Work instructions: Return the listing below verbatim. Pictures do not belong in the copy.

Material provided:
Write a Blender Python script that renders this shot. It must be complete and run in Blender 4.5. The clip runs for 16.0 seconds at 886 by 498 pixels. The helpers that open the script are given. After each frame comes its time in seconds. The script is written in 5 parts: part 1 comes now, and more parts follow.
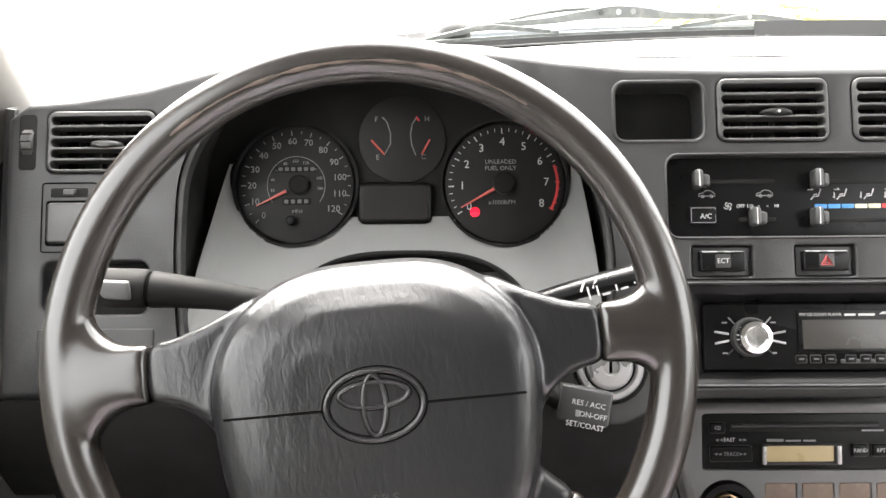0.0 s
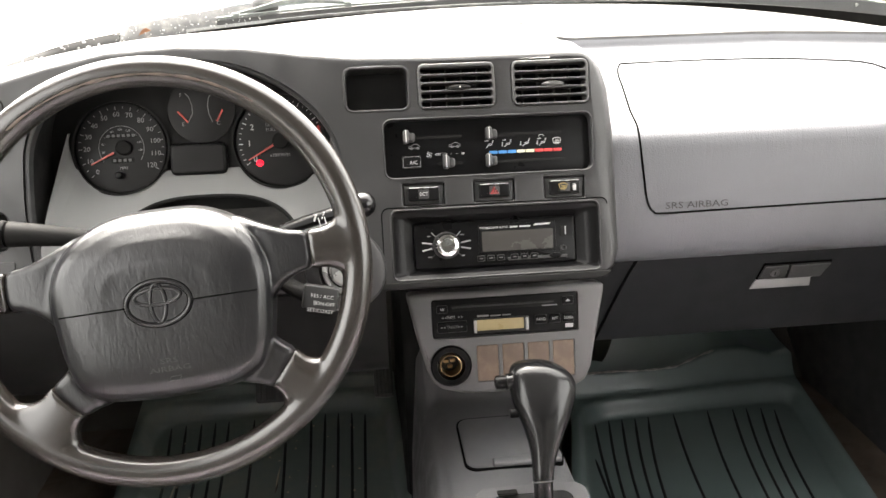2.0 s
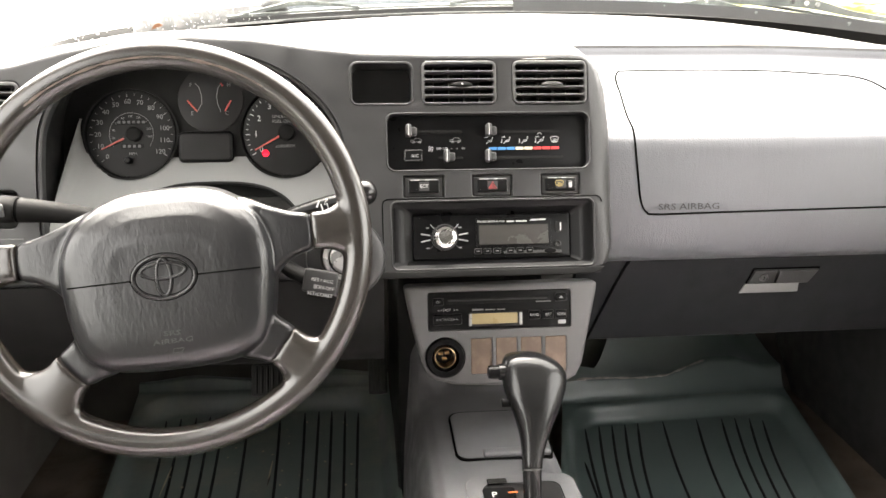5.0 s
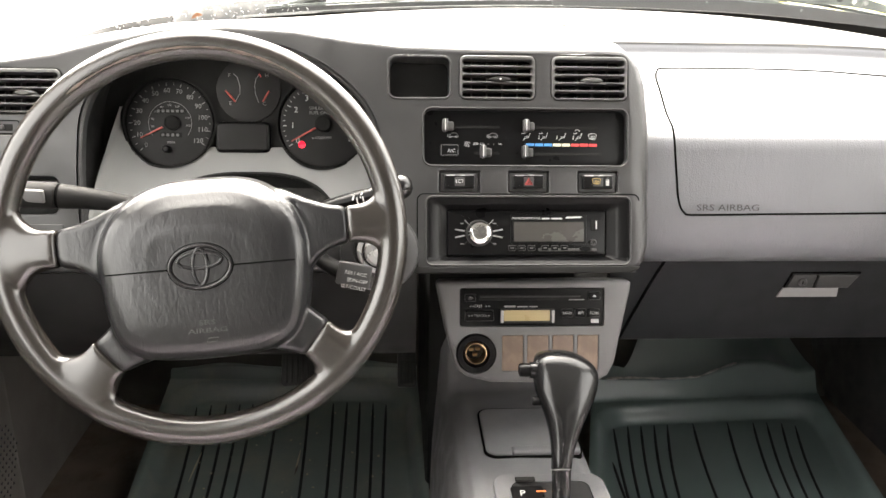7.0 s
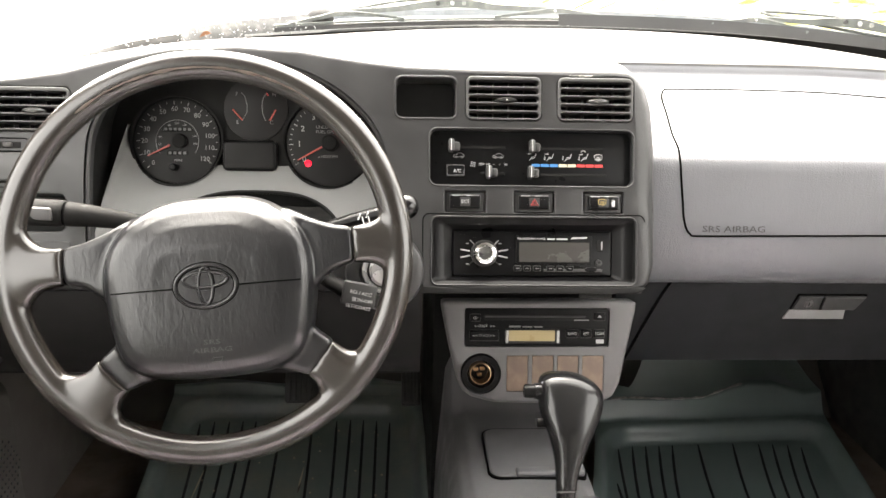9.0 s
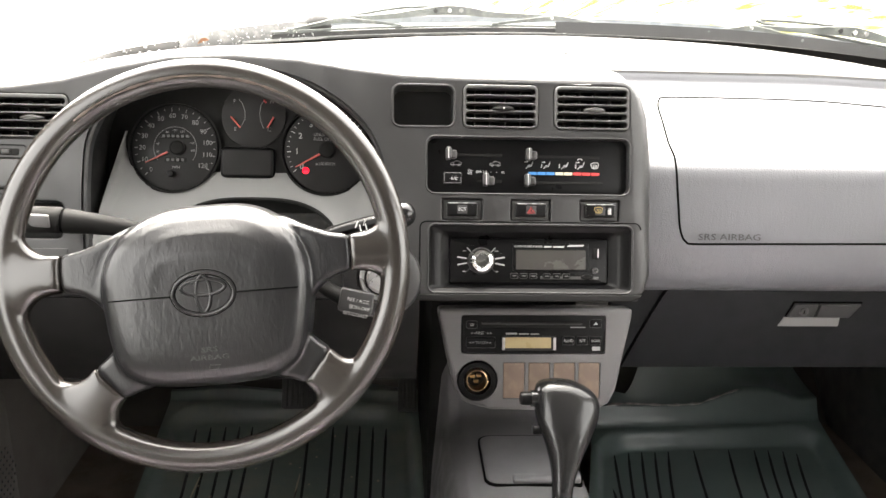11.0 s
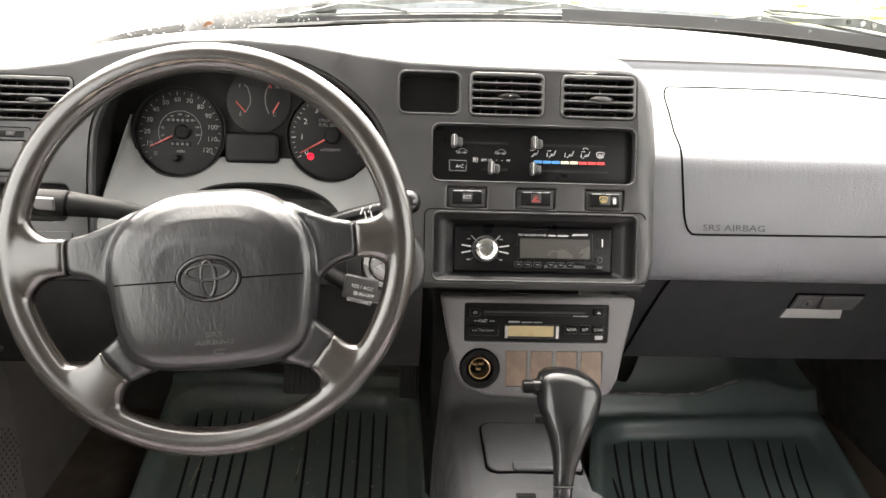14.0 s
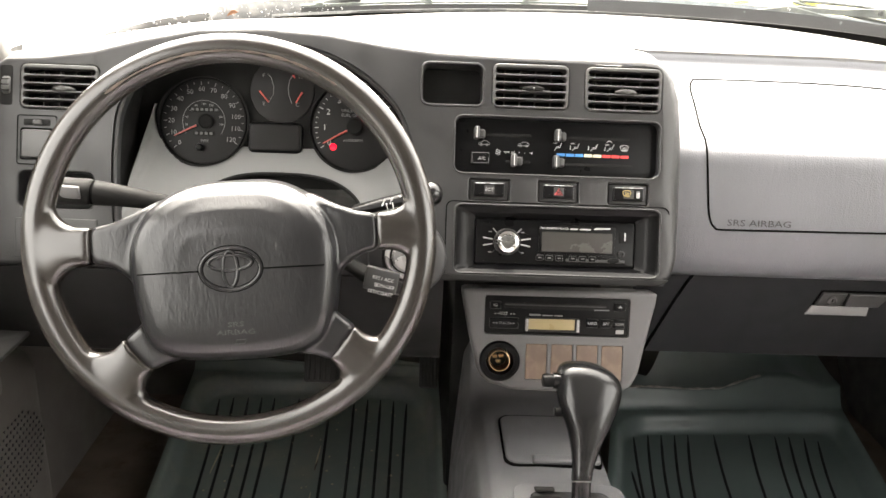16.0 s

Response:
Write a Blender Python script that renders this shot. It must be complete and run in Blender 4.5. The clip runs for 16.0 seconds at 886 by 498 pixels. The helpers that open the script are given. After each frame comes its time in seconds. The script is written in 5 parts: part 1 comes now, and more parts follow.
0.0 s
2.0 s
5.0 s
7.0 s
9.0 s
11.0 s
14.0 s
16.0 s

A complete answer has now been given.